John LeClair - The Captain of Captains
I don’t do obituaries in our tabloid and we won’t for 89 year old Captain, John LeClair. He’d be P.O.ed! “Just have a short one on me,” he’d say. “Thanks,” I/we’d reply.
“Don’t thank me. Just thank God we’re alive to sit here and have this drink,” he’d rebut, while leaning forward and pulling his corncob pipe from his lips. Then he’d empty the cashed ashes, reload the weathered pipe, and relight.
“Ring the bell,” he’d chime. “A round for the bar, or the house, Captn?” I’d ask when employed as the Dunes Saloon full time bartender.
“You know the drill, kid.” Kid at age 33 was right! The Captain retired in 1959, only to work as hard after retirement. Serving 20 years in the Coast Guard, he then commercial fished in Wisconsin, the south and north shore of the Upper Peninsula, and he eventually settled in Grand Marais. He also co-owned Aggies Airport Bar, in Newberry, during its heyday. He became pretty much state renowned when the DNR shut down his commercial fishing operation in East Town, Grand Marais, Michigan in the 80s. “Closed, Gestapo DNR,” the sign read for half a decade in front of his closed market before deteriorating.
This is beginning to sound too much like an obituary. “Sorry Captn!”
“Don’t rock the boat, kid”
“That’s 73 bucks for the round, Captn.”
“Take one out for yourself” I’d hear when walking to the till. “Have a short one, too”
I’d return with change and glance down the bar.
“Ring the Bell.”
“Another round, Captn?”
“You know the drill, kid.”
“Kid, Aggie liked you best (a helluva compliment from a couple who’d been around the block) as he took a pull from his pipe and leaned back to turn in his stool at the end of the bar (the only Dunes stool I remember him sitting in); to witness life on Grand Marais’ main street. Leaning forward again, “each time we came to town she had to go where you were working. You spoiled us; having our drinks poured before we got through the door.”
“That’s the drill Captn; and Tanko?”
“As long as you had a full glass with no head, you were good, kid.”
Then I’d hear “The Best!”
“I need a short one this round.” “Two years ago, New Years Eve, you and Scaife (using Pam’s last name), at Alversons; a full house and full bar, with four in the kitchen? “The Best, you and her together were “The Best”. Get yourself one, and get yourself a short one with it.”
“Thanks Captn!"
“Don’t thank me!
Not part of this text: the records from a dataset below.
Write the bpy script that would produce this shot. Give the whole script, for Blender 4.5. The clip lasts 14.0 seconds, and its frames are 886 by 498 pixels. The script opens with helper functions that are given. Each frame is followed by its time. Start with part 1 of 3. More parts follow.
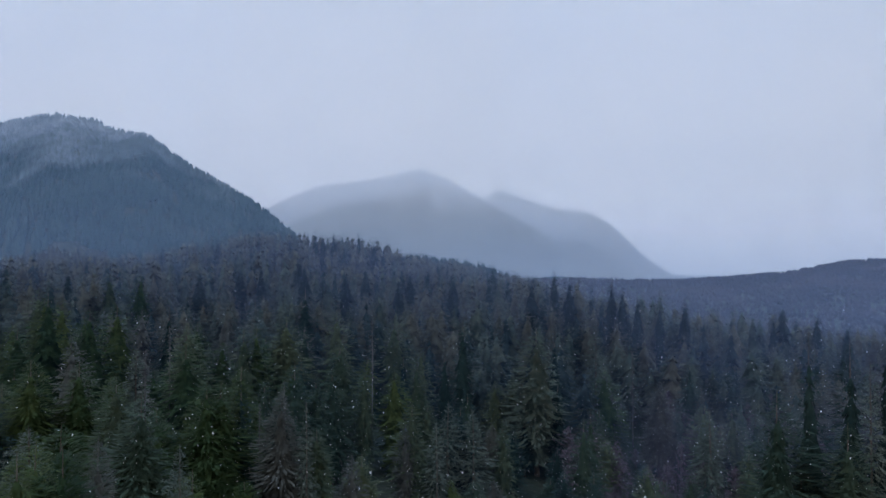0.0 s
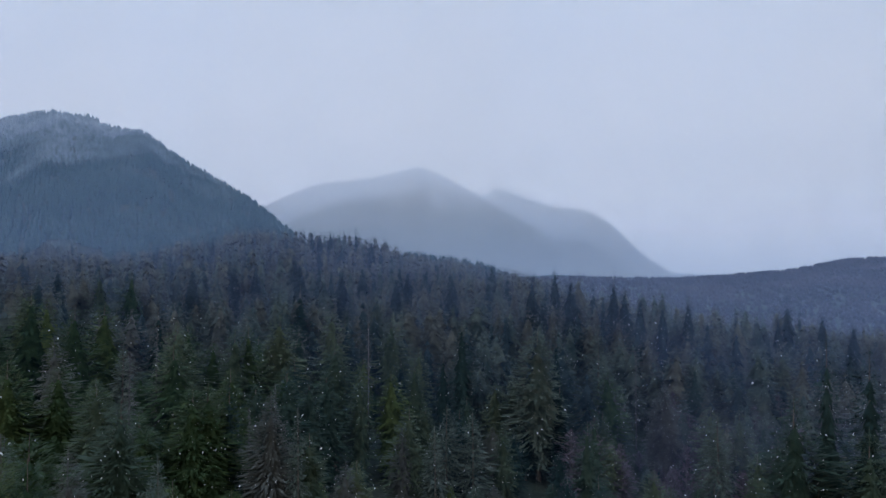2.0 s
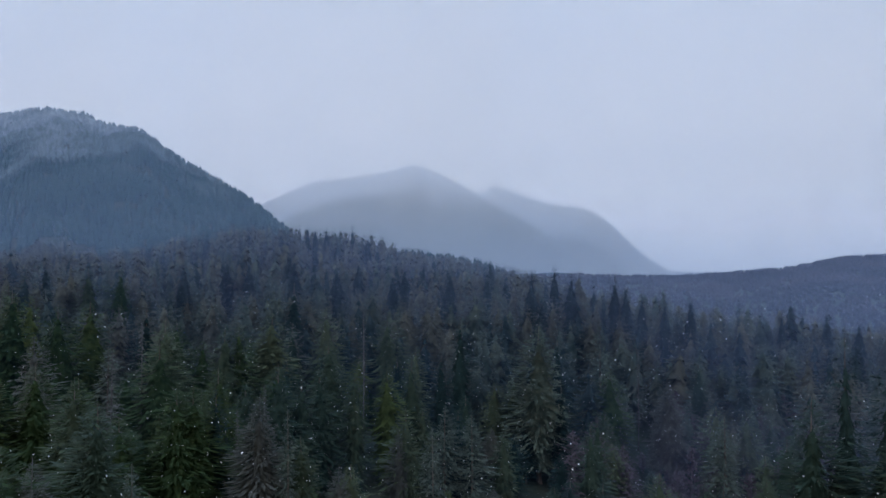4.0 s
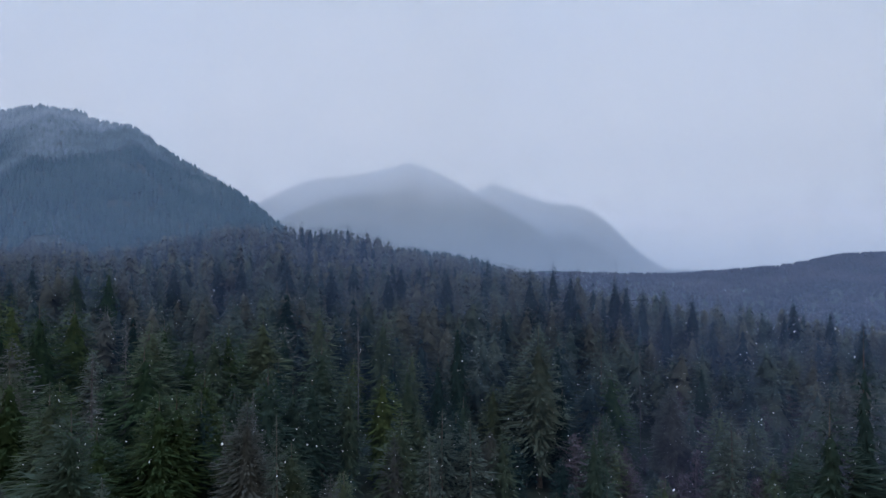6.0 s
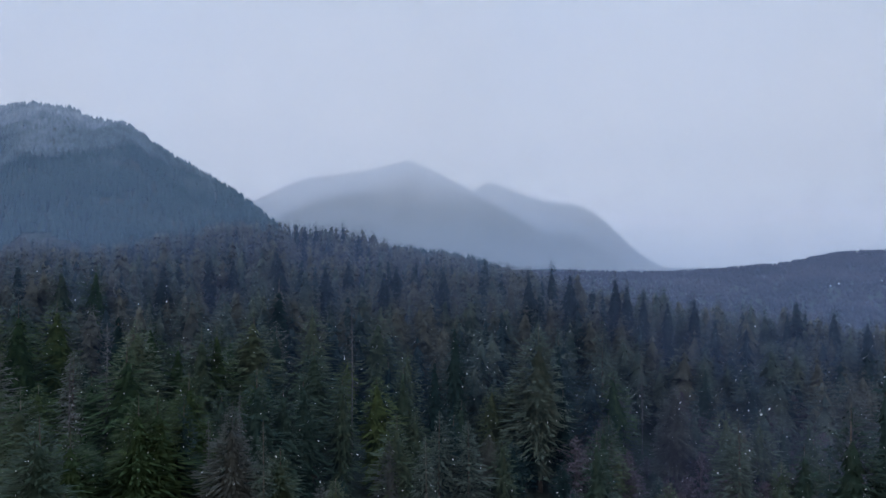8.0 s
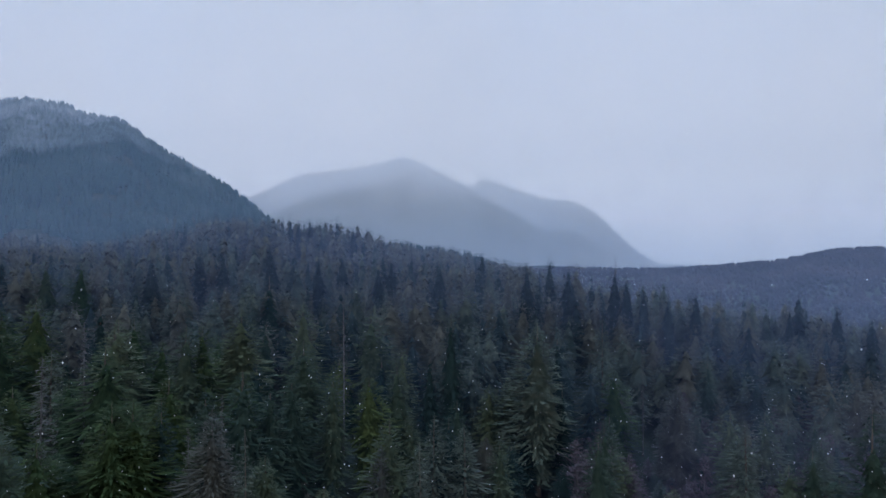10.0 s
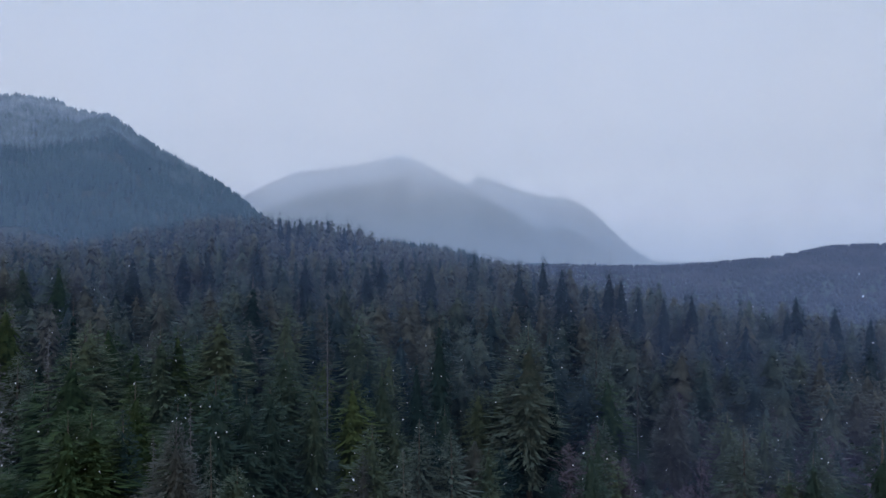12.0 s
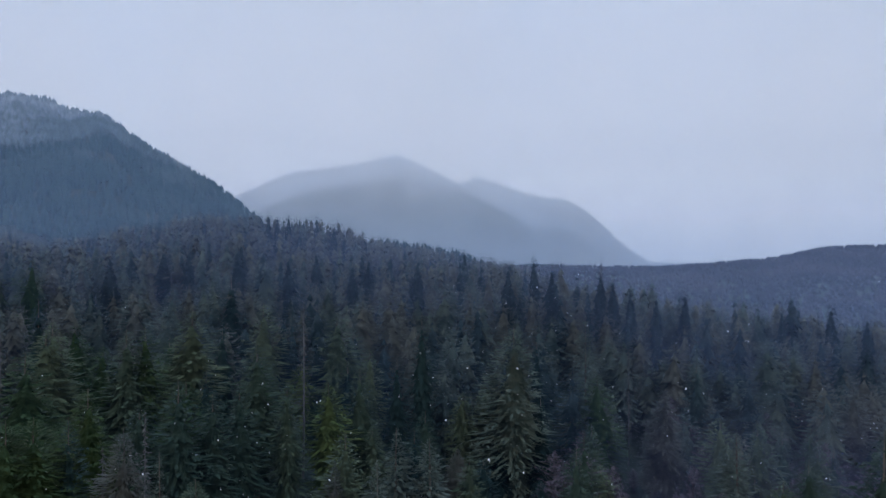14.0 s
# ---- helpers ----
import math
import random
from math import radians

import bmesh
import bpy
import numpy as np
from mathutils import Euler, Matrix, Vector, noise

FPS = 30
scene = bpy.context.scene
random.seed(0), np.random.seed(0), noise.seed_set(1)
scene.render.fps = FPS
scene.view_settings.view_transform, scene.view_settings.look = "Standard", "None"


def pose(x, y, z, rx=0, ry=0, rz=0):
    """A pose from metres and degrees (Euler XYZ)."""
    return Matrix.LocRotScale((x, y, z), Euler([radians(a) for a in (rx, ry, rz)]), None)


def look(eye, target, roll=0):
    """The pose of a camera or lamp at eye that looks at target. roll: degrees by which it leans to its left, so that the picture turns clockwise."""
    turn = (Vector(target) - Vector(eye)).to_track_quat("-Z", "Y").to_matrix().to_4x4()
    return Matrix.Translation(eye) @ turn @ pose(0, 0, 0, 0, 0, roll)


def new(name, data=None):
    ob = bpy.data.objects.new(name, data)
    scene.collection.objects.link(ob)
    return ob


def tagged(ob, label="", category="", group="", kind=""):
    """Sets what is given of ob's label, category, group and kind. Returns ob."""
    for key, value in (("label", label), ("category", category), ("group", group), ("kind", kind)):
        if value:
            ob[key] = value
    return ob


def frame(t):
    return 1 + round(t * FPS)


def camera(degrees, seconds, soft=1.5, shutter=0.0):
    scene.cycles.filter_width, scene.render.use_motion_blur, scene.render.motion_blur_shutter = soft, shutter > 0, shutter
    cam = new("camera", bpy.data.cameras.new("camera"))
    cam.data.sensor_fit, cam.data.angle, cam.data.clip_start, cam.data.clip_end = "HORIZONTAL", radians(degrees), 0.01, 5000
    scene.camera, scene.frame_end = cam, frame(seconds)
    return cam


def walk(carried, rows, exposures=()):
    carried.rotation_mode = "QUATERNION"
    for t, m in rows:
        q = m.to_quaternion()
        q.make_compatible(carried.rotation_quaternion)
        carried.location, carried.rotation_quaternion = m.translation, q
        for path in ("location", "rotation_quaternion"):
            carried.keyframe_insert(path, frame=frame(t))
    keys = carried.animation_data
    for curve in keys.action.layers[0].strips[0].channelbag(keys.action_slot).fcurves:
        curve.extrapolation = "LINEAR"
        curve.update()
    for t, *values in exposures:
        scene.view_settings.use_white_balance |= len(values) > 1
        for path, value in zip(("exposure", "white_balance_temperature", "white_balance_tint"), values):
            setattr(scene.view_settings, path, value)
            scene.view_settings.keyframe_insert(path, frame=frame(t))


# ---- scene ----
cam = camera(66.0, 14.0, soft=1.5)


def aim(eye, turn):
    """The camera's pose from its place and its yaw, pitch and roll in degrees."""
    yaw, pitch, roll = turn
    return pose(*eye, 90 + pitch, 0, yaw) @ pose(0, 0, 0, 0, 0, roll)


PATH = [
    (0.0, (0.00, 0.00, 75.00), (0.00, 1.50, 0.00)),
    (0.5, (-0.06, 1.53, 74.97), (-0.04, 1.43, 0.00)),
    (1.0, (-0.05, 3.05, 74.86), (-0.07, 1.37, 0.00)),
    (1.5, (-0.07, 4.53, 74.78), (-0.10, 1.35, 0.01)),
    (2.0, (-0.06, 5.97, 74.80), (-0.14, 1.35, 0.03)),
    (2.5, (-0.04, 7.45, 74.73), (-0.19, 1.33, 0.04)),
    (3.0, (-0.07, 8.96, 74.53), (-0.24, 1.29, 0.04)),
    (5.5, (-0.20, 16.09, 74.11), (-0.58, 1.07, -0.09)),
    (6.0, (-0.23, 17.52, 74.03), (-0.66, 1.05, -0.10)),
    (6.5, (-0.26, 18.99, 73.95), (-0.74, 1.03, -0.10)),
    (7.0, (-0.29, 20.49, 73.86), (-0.81, 1.00, -0.10)),
    (7.5, (-0.30, 21.97, 73.77), (-0.89, 0.96, -0.10)),
    (8.0, (-0.29, 23.42, 73.67), (-0.96, 0.91, -0.10)),
    (10.5, (0.47, 30.91, 73.66), (-1.33, 0.57, -0.13)),
    (11.0, (0.93, 32.39, 73.64), (-1.42, 0.51, -0.15)),
    (11.5, (1.51, 33.83, 73.62), (-1.51, 0.46, -0.17)),
    (12.0, (2.14, 35.33, 73.57), (-1.61, 0.43, -0.18)),
    (12.5, (2.92, 36.83, 73.51), (-1.71, 0.41, -0.17)),
    (13.0, (3.76, 38.34, 73.38), (-1.79, 0.40, -0.14)),
    (13.5, (4.60, 39.83, 73.40), (-1.85, 0.42, -0.09)),
    (14.0, (5.41, 41.26, 73.52), (-1.92, 0.46, -0.04)),
]
walk(cam, [(t, aim(eye, turn)) for t, eye, turn in PATH])

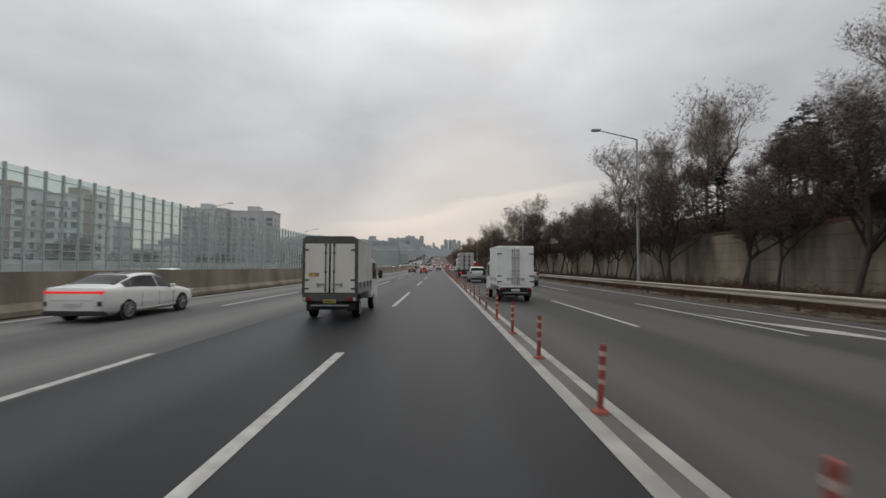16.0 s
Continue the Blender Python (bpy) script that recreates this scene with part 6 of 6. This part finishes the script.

Just thank God we’re alive to sit here and have this drink,” he’d reiterate, as he leaned forward, pulling his pipe from his lips.”
I’d return with change from his second hundred dollar bill.
“You get one for yourself and a short one?” I’d hold up a short one (Jack Daniels, of course, back when drinking was part of a bartender’s job description). We’d toast “To the Best” for he was “The Best.”
“One more time, eh! Ring the bell, kid!”
“Captain, you’re crazy!”
“No, just challenging you! Anyway it’s Friday night. Get yourself one too, and a short one.”
“Eh, Captn, can you hear the bell ringing down here; to the Captain? The entire cast is here, Captn! Must admit, Dorothy, your last significant other’s nephew, Kevin, is a little green behind the ears. But we’re breaking the kid in Captn. He’s having a tough time handling Jack. Yet, we’ve been here two days. Kevin, too!”
“Captn, you now know better than we, when time outlasts age and a worn body, the soul escapes it, and whenever a bell rings, another Angel earns his/her wings. We’re all here Captn, and the bell is ringing and we’re drinking short ones to ya! You have wings to spare Captain! With those wings, we’re certain you’ve bypassed the way station on your way to heaven; God love ya, after all your thanks Captain.”
“Thanks, kid, eh! Will see ya along the trap line!”